A numerical score between 0-5 is assigned as a rough measure of study design/reporting quality (0 being weakest and 5 being strongest). This number is based on a well-established, validated scale developed by Jadad et al. (Jadad AR, Moore RA, Carroll D, et al. Assessing the quality of reports of randomized clinical trials: is blinding necessary? Controlled Clinical Trials 1996;17[1]:1-12). This calculation does not account for all study elements that may be used to assess quality (other aspects of study design/reporting are addressed in the "Evidence Discussion" sections of monographs).
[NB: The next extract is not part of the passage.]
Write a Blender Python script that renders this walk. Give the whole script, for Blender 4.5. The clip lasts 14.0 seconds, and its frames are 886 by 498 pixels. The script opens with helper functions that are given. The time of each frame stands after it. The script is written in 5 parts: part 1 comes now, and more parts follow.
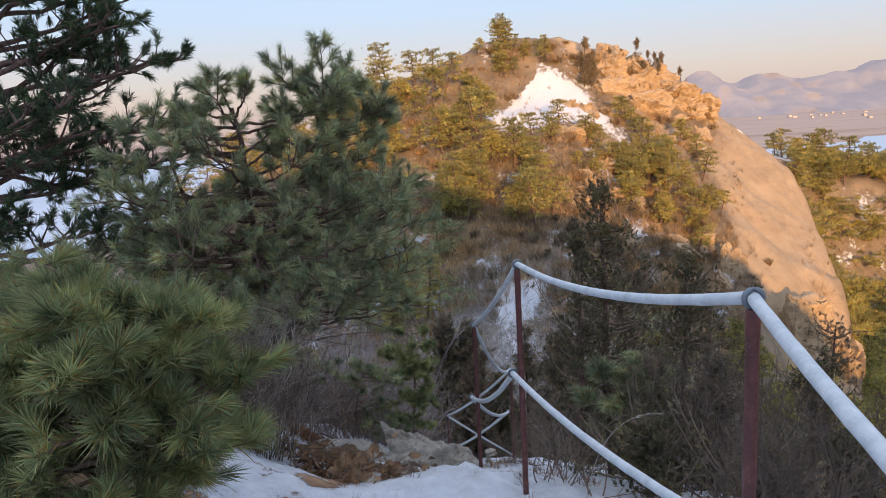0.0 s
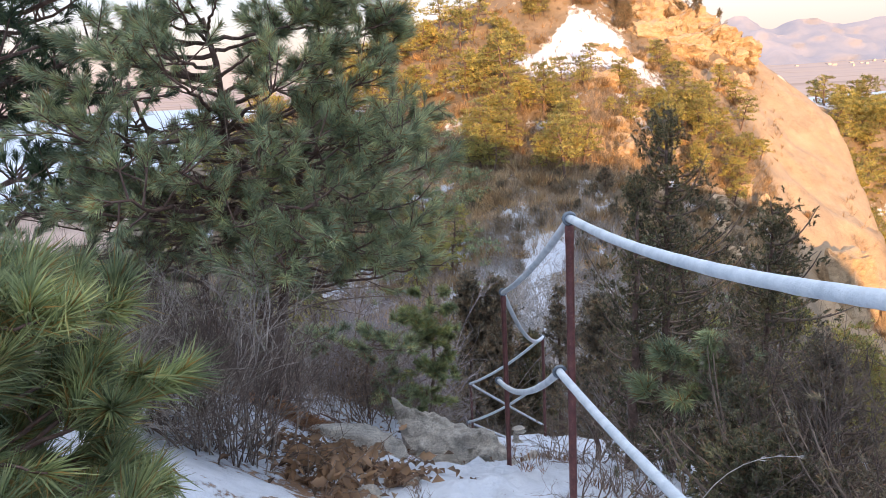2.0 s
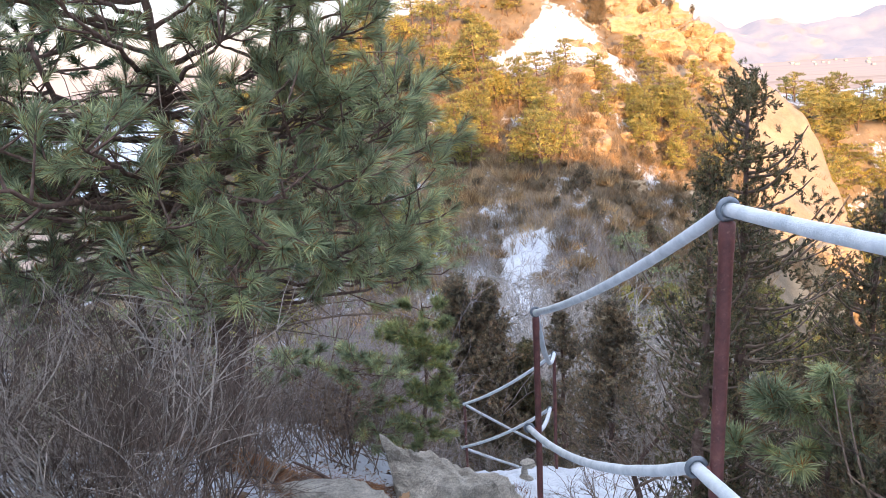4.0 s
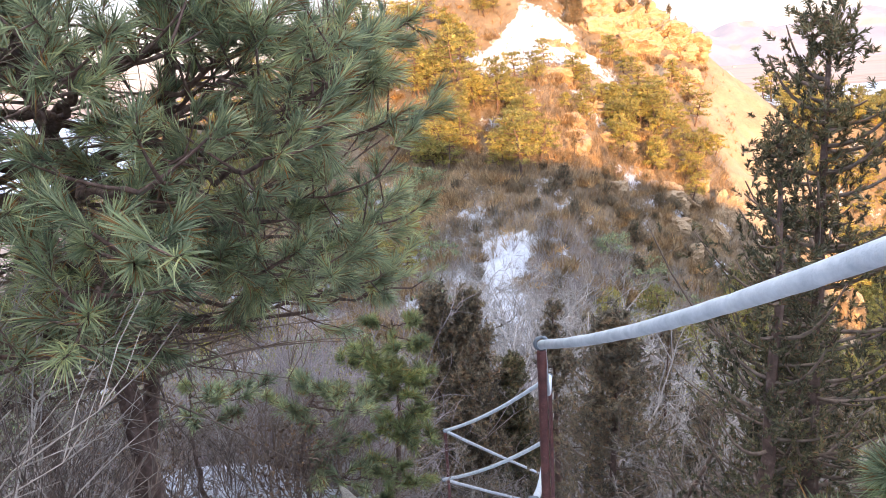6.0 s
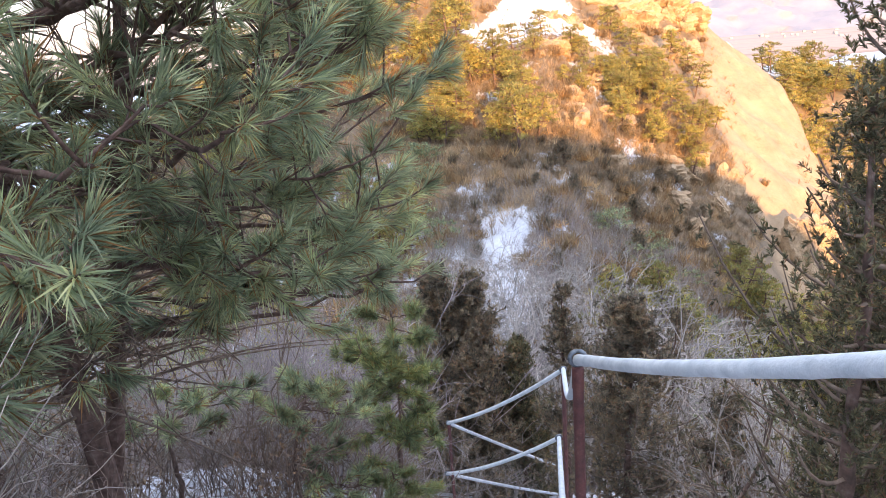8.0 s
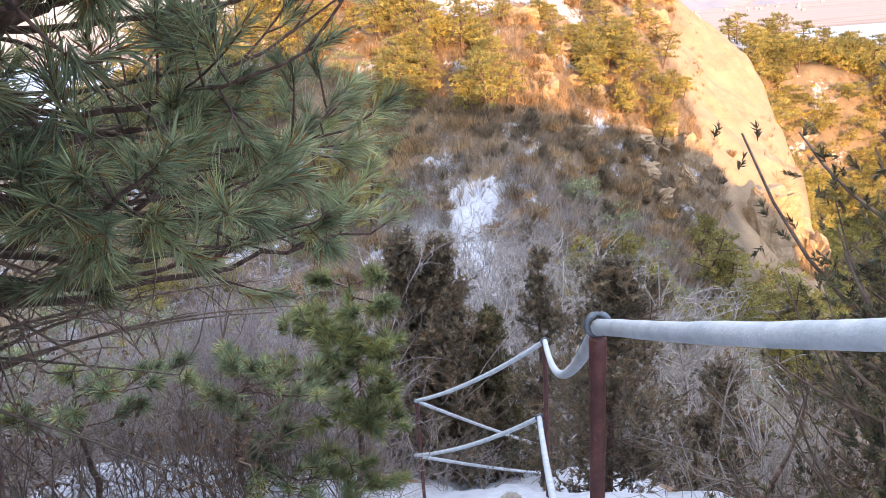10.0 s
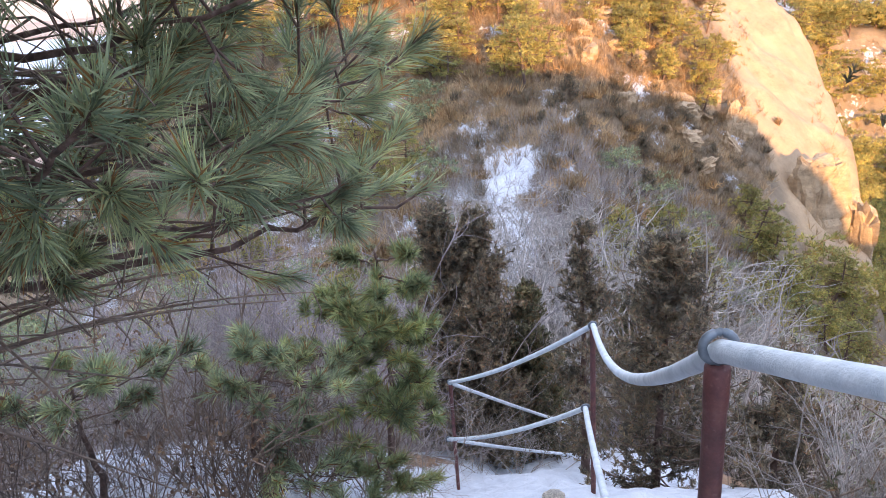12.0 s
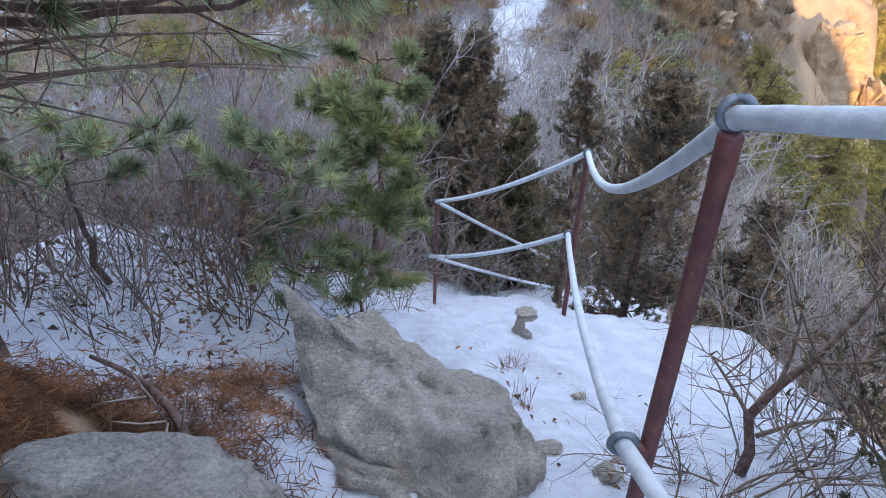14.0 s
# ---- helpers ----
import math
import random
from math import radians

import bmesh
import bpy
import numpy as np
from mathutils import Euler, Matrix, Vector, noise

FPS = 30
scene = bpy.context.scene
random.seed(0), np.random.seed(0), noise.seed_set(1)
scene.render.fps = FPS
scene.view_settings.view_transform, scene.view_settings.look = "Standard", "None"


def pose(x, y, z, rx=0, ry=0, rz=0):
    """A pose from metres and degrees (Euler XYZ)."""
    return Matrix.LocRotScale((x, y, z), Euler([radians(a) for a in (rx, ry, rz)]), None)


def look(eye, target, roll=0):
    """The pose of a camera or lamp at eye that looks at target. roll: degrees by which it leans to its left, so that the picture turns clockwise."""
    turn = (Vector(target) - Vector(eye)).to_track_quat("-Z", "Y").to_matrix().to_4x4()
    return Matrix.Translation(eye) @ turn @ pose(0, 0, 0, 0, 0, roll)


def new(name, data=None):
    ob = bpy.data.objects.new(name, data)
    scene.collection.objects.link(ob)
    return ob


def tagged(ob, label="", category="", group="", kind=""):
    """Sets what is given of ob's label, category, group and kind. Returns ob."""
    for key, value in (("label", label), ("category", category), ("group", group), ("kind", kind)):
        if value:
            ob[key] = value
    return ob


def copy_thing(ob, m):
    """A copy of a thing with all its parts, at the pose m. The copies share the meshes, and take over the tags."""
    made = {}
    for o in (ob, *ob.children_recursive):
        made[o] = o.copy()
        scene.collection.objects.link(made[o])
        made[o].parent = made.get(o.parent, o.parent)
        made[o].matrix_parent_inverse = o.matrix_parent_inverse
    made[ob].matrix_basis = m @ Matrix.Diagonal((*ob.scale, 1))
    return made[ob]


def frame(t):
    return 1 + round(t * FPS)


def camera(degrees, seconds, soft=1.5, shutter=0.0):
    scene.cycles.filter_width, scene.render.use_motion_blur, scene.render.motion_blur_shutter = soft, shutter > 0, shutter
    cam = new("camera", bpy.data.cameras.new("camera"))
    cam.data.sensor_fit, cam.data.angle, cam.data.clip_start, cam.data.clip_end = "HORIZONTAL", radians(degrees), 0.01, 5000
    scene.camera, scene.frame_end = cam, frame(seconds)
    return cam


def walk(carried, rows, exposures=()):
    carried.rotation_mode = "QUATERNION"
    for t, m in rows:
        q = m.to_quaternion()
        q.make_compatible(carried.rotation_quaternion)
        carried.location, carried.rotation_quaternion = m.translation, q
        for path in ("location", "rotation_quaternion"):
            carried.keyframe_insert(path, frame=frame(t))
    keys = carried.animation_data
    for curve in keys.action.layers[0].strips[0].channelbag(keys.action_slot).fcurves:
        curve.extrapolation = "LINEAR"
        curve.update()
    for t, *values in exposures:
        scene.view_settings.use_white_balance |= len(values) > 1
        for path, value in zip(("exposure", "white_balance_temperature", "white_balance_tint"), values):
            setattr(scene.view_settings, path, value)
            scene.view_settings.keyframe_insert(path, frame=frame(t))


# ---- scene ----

  • A Jadad score is calculated using the seven items in the table below. The first five items are indications of good quality, and each counts as one point towards an overall quality score. The final two items indicate poor quality, and a point is subtracted for each if its criteria are met. The range of possible scores is 0 to 5. (P = Pending Verification)
Jadad Score Calculation  
Item Score
Was the study described as randomized (this includes words such as randomly, random, and randomization)? 0/1
Was the method used to generate the sequence of randomization described and appropriate (table of random numbers, computer-generated, etc)? 0/1
Was the study described as double blind? 0/1
Was the method of double blinding described and appropriate (identical placebo, active placebo, dummy, etc)? 0/1
Was there a description of withdrawals and dropouts? 0/1
Deduct one point if the method used to generate the sequence of randomization was described and it was inappropriate (patients were allocated alternately, or according to date of birth, hospital number, etc). 0/-1
Deduct one point if the study was described as double blind but the method of blinding was inappropriate (e.g., comparison of tablet vs. injection with no double dummy). 0/-1
Magnitude of Benefit

This summarizes how strong a benefit is: small, medium, large, or none. If results are not statistically significant "NA" for "not applicable" is entered. In order to be consistent in defining small, medium, and large benefits across different studies and monographs, Natural Standard defines the magnitude of benefit in terms of the standard deviation (SD) of the outcome measure. Specifically, the benefit is considered (P = Pending Verification):

  • Large: if >1 SD
  • Medium: if 0.5 to 0.9 SD
  • Small: if 0.2 to 0.4 SD

In many cases, studies do not report the standard deviation of change of the outcome measure. However, the change in the standard deviation of the outcome measure (also known as effect size) can be calculated, and is derived by subtracting the mean (or mean difference) in the placebo/control group from the mean (or mean difference) in the treatment group, and dividing that quantity by the pooled standard deviation (Effect size=[Mean Treatment - Mean Placebo]/SDp).

Absolute Risk Reduction

This describes the difference between the percent of people in the control/placebo group experiencing a specific outcome (control event rate), and the percent of people in the experimental/therapy group experiencing that same outcome (experimental event rate). Mathematically, Absolute risk reduction (ARR) equals experimental event rate minus control event rate. ARR is better able to discriminate between large and small treatment effects than relative risk reduction (RRR), a calculation that is often cited in studies ([control event rate – experimental event rate]/control event rate). Many studies do not include adequate data to calculate the ARR, in which cases "NA" is entered into this column. (P = Pending Verification)

Number Needed to Treat

This is the number of patients who would need to use the therapy under investigation, for the period of time described in the study, in order for one person to experience the specified benefit. It is calculated by dividing the Absolute Risk Reduction into 1 (1/ARR). (P = Pending Verification)

Comments

When appropriate, this brief section may comment on design flaws (inadequately described subjects, lack of blinding, brief follow-up, not intention-to treat, etc.), notable study design elements (crossover, etc.), dosing, and/or specifics of study group/sub-groups (age, gender, etc). More detailed description of studies is found in the "Evidence Discussion" section that follows the "Evidence Table" in Natural Standard monographs.